Fair trade is typically contrasted with free trade. I know what free trade is. Lots of people do. It's being able to transact without discriminatory regulations or fees against foreign trade as such. So it doesn't mean dropping all sorts of regulations - say, regulators can still coerce manufacturers to put seat belts in cars under free trade; however it will not implement one set of seat belt standards in foreign-made cars, and one in domestically-made cars.

What about fair trade, what is that all about? Beats me. Take a look at one of the more popular fair trade proponents, Oxfam: "Fair Trade is about paying poor producers a fair price, and helping them to gain the necessary skills and knowledge to develop their businesses and work their way out of poverty." The problems is defining "fair price". For centuries, writers from Aristotle down have been discussing the idea of a "just price", and tying themselves in metaphysical knots over the idea. Then came the smart scholars of Salamanca: a just price is just what is naturally established in the market. Modern economics would rephrase that in terms of competition, etc., but it was the Salamanca school that underscored the practical role of the market in discovering that just price.

The "fair trade" jargon is a thinly-veiled attempt to resurrect ye old "just price" debate. Of course they will wind up tying themselves, over and over, in metaphysical knots. What's that old saw again about ignoramuses who don't know their history?

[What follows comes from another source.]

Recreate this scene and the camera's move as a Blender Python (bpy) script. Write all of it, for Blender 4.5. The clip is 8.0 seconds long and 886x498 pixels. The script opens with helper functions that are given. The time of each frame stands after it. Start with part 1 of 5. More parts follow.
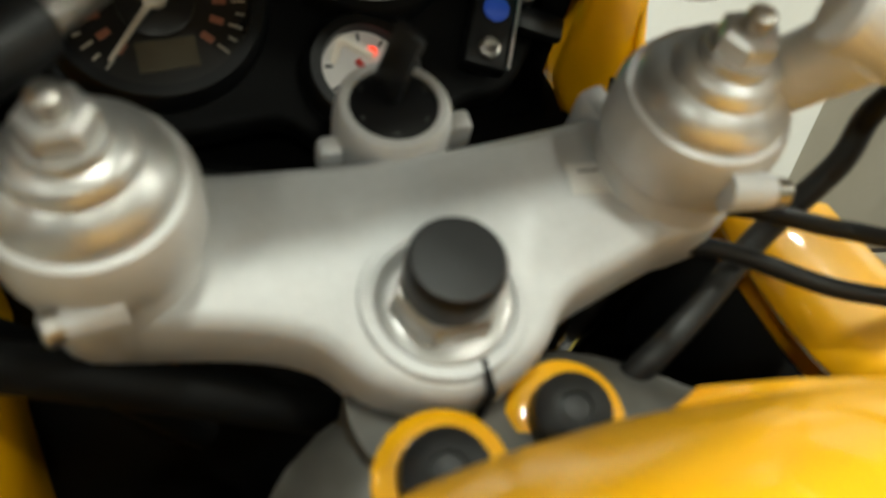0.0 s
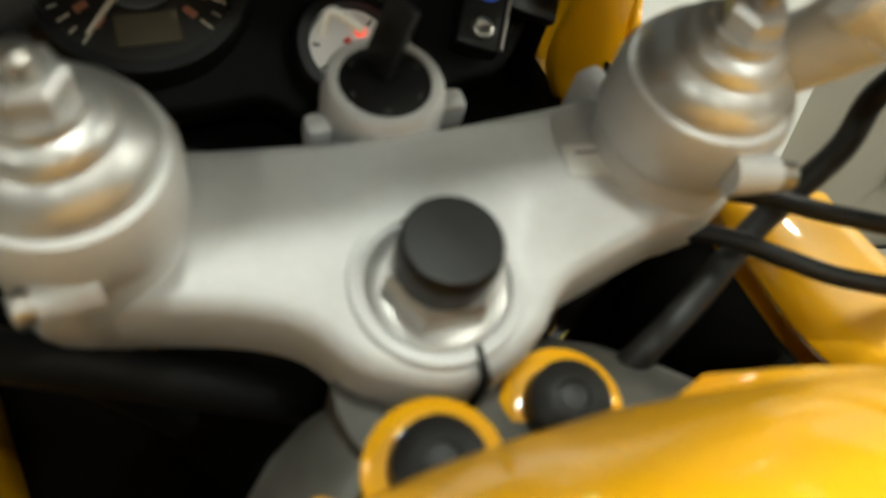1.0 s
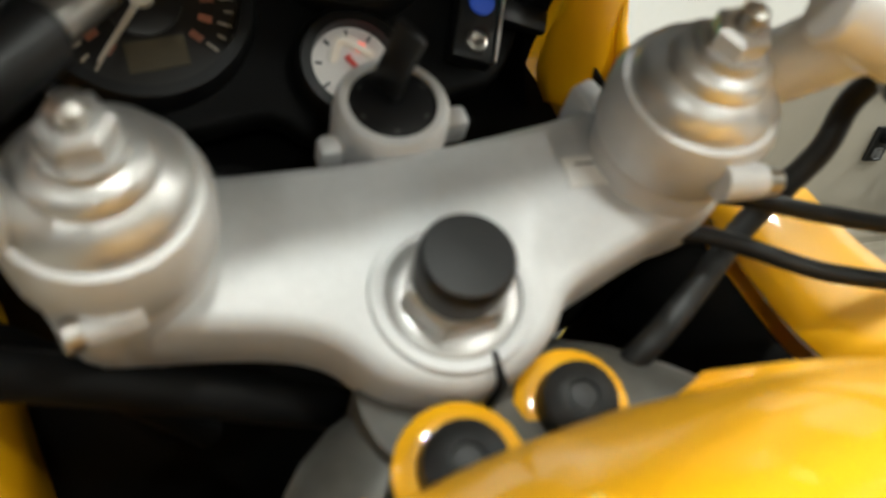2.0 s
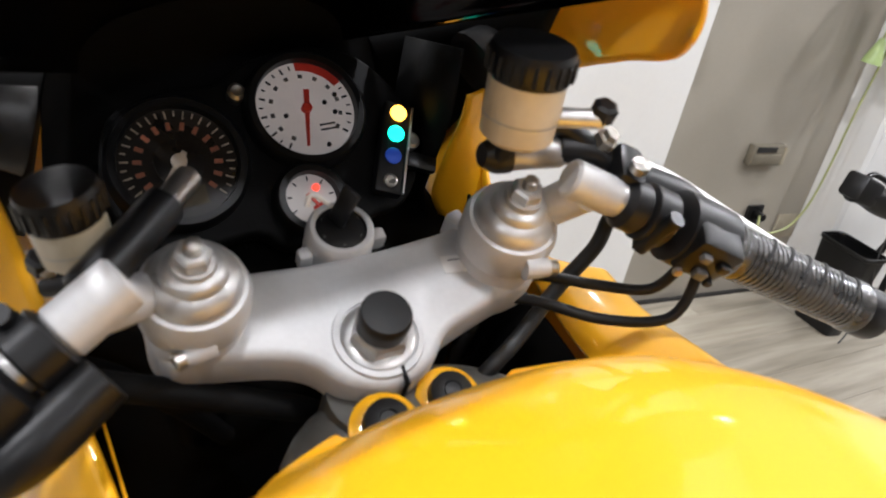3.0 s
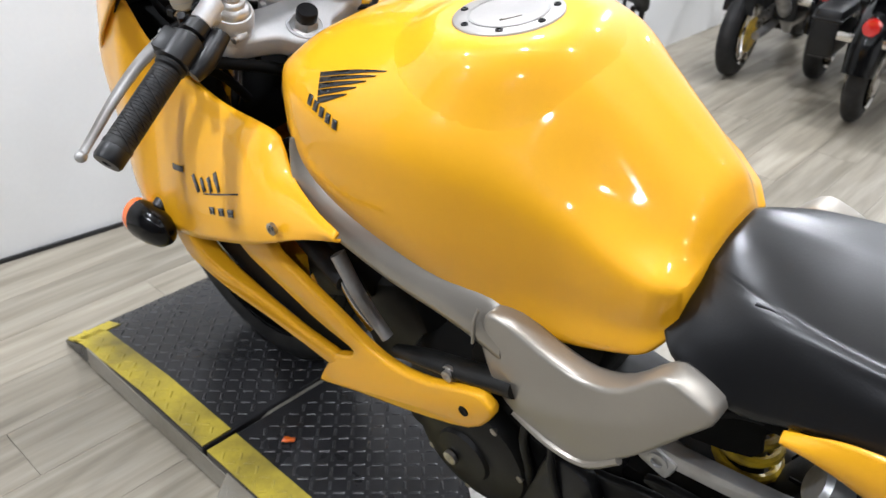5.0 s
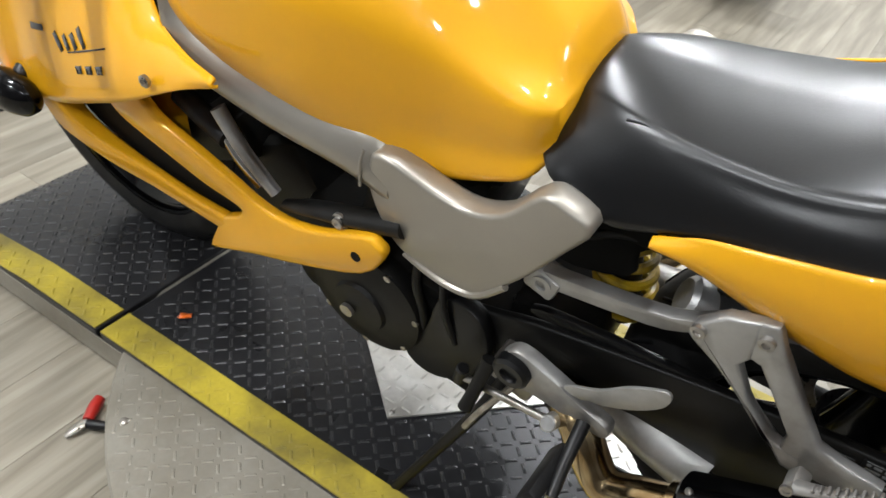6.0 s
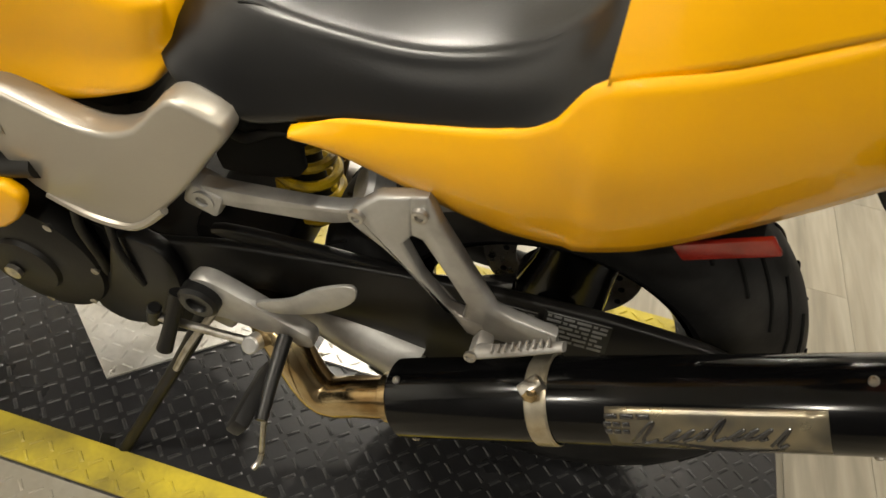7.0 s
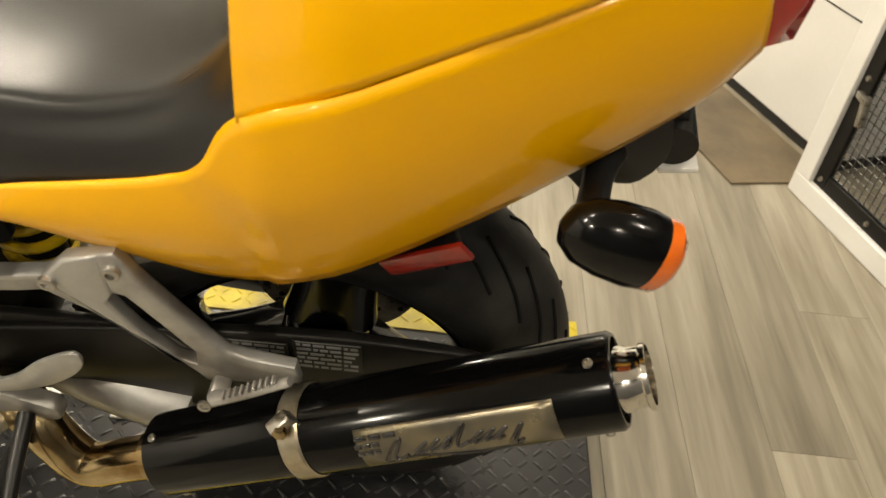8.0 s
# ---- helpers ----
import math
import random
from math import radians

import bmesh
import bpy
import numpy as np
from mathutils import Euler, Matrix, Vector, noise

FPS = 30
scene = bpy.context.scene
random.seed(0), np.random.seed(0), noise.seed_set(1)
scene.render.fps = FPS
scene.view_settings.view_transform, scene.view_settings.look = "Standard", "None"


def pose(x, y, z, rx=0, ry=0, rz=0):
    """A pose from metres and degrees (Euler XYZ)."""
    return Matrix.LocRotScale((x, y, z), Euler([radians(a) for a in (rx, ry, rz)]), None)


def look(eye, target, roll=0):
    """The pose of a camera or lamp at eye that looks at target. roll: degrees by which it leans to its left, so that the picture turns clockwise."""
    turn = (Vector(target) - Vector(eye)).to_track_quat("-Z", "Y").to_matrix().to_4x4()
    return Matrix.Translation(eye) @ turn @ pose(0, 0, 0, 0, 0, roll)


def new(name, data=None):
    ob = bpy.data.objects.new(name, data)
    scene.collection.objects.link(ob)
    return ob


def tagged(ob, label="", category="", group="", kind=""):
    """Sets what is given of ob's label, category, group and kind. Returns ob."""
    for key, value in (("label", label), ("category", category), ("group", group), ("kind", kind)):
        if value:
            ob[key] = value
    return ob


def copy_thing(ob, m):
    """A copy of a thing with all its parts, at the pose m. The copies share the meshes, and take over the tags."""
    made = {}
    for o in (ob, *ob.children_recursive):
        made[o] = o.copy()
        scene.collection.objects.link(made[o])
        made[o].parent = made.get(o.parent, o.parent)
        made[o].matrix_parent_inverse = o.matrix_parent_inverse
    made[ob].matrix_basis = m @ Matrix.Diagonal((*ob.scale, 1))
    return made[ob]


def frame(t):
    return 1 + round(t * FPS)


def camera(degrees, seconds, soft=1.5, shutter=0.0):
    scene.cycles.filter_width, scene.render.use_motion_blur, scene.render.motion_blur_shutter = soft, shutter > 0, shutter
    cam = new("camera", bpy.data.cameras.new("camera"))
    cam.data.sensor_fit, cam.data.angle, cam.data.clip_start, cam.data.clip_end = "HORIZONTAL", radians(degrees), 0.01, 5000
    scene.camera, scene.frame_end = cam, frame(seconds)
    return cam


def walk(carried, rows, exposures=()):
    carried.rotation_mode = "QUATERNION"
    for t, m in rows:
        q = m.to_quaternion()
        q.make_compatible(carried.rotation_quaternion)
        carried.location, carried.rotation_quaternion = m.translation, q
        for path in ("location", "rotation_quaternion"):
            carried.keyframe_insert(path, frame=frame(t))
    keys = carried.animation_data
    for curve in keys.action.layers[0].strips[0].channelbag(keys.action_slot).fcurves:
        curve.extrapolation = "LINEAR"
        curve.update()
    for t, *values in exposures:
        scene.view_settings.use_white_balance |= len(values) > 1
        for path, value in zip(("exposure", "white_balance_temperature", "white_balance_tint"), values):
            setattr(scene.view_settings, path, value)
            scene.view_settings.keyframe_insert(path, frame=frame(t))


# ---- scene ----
cam = camera(58.0, 8.0)
cam.data.dof.use_dof, cam.data.dof.focus_distance, cam.data.dof.aperture_fstop = True, 0.88, 9.0
PATH = [
    (0, (-0.101, -0.169, 1.004), (0.73, 1.304, -0.063), 12.3),
    (0.5, (-0.096, -0.163, 0.998), (0.765, 1.288, -0.076), 12.8),
    (1.1, (-0.101, -0.162, 0.994), (0.77, 1.287, -0.075), 13.7),
    (2.4, (-0.127, -0.172, 1.022), (0.794, 1.236, -0.059), 12.2),
    (2.5, (-0.132, -0.182, 1.029), (0.812, 1.223, -0.036), 12.9),
    (2.7, (-0.158, -0.215, 1.066), (0.923, 1.147, 0.077), 16.2),
    (2.9, (-0.192, -0.271, 1.095), (0.896, 1.133, 0.175), 14.0),
    (3, (-0.214, -0.323, 1.114), (0.865, 1.112, 0.234), 12.8),
    (3.1, (-0.233, -0.373, 1.124), (0.832, 1.098, 0.286), 11.5),
    (3.2, (-0.256, -0.428, 1.138), (0.779, 1.076, 0.32), 10.8),
    (3.3, (-0.279, -0.492, 1.16), (0.795, 1.028, 0.427), 12.1),
    (3.4, (-0.301, -0.539, 1.163), (0.761, 0.992, 0.435), 9.7),
    (3.5, (-0.325, -0.583, 1.171), (0.723, 0.948, 0.423), 7.5),
    (3.7, (-0.371, -0.648, 1.194), (0.669, 0.874, 0.418), 4.6),
    (3.9, (-0.417, -0.693, 1.213), (0.649, 0.811, 0.436), 3.7),
    (4, (-0.445, -0.709, 1.214), (0.65, 0.771, 0.434), 3.0),
    (4.3, (-0.54, -0.764, 1.213), (0.706, 0.567, 0.39), 2.1),
    (4.5, (-0.621, -0.81, 1.214), (0.645, 0.447, 0.31), 4.0),
    (4.7, (-0.677, -0.848, 1.205), (0.603, 0.35, 0.242), 3.4),
    (5.8, (-0.736, -0.92, 1.133), (0.576, -0.021, -0.079), 5.3),
    (6, (-0.737, -0.927, 1.13), (0.613, -0.106, -0.096), 5.7),
    (6.2, (-0.731, -0.946, 1.11), (0.656, -0.229, -0.141), 7.4),
    (6.5, (-0.704, -0.971, 1.1), (0.724, -0.407, -0.182), 7.5),
    (6.7, (-0.682, -0.991, 1.094), (0.765, -0.54, -0.211), 7.1),
    (7, (-0.659, -1.024, 1.089), (0.819, -0.746, -0.229), 8.3),
    (7.2, (-0.645, -1.046, 1.086), (0.857, -0.863, -0.221), 9.2),
    (7.5, (-0.619, -1.089, 1.084), (0.882, -1.019, -0.236), 8.8),
    (7.8, (-0.602, -1.125, 1.098), (0.919, -1.128, -0.2), 7.3),
    (8, (-0.607, -1.156, 1.111), (0.924, -1.179, -0.177), 6.9),
]
walk(cam, [(t, look(eye, target, roll)) for t, eye, target, roll in PATH], [(0.0, -0.02, 6700, -5), (1.2, 0.0, 6600, -4), (2.5, 0.24, 6250, 7), (3.0, 0.12, 6050, 13), (4.5, 0.24, 5800, 12), (6.0, 0.24, 6050, 8), (7.0, 0.34, 7400, 7), (8.0, 0.34, 8100, 7)])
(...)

Even value-laden economics, called "normative economics", has largely moved away from airy-fairy discussions about a just or fair price. The focus of the discussion is a just or fair distribution of wealth. That's where the action is. Debates about the fair price are stuck in the Middle Ages. Me, I'm moving on.


cvj said...

Over at, they have a working definition of
fair trade. Using coffee as the example, they say that fair trade can result in splitting the market and prolonging the exploitation of workers which this policy is supposed to help.

Econblogger said...

Thanks for the tip. Another perverse effect from a well-intentioned action - love it.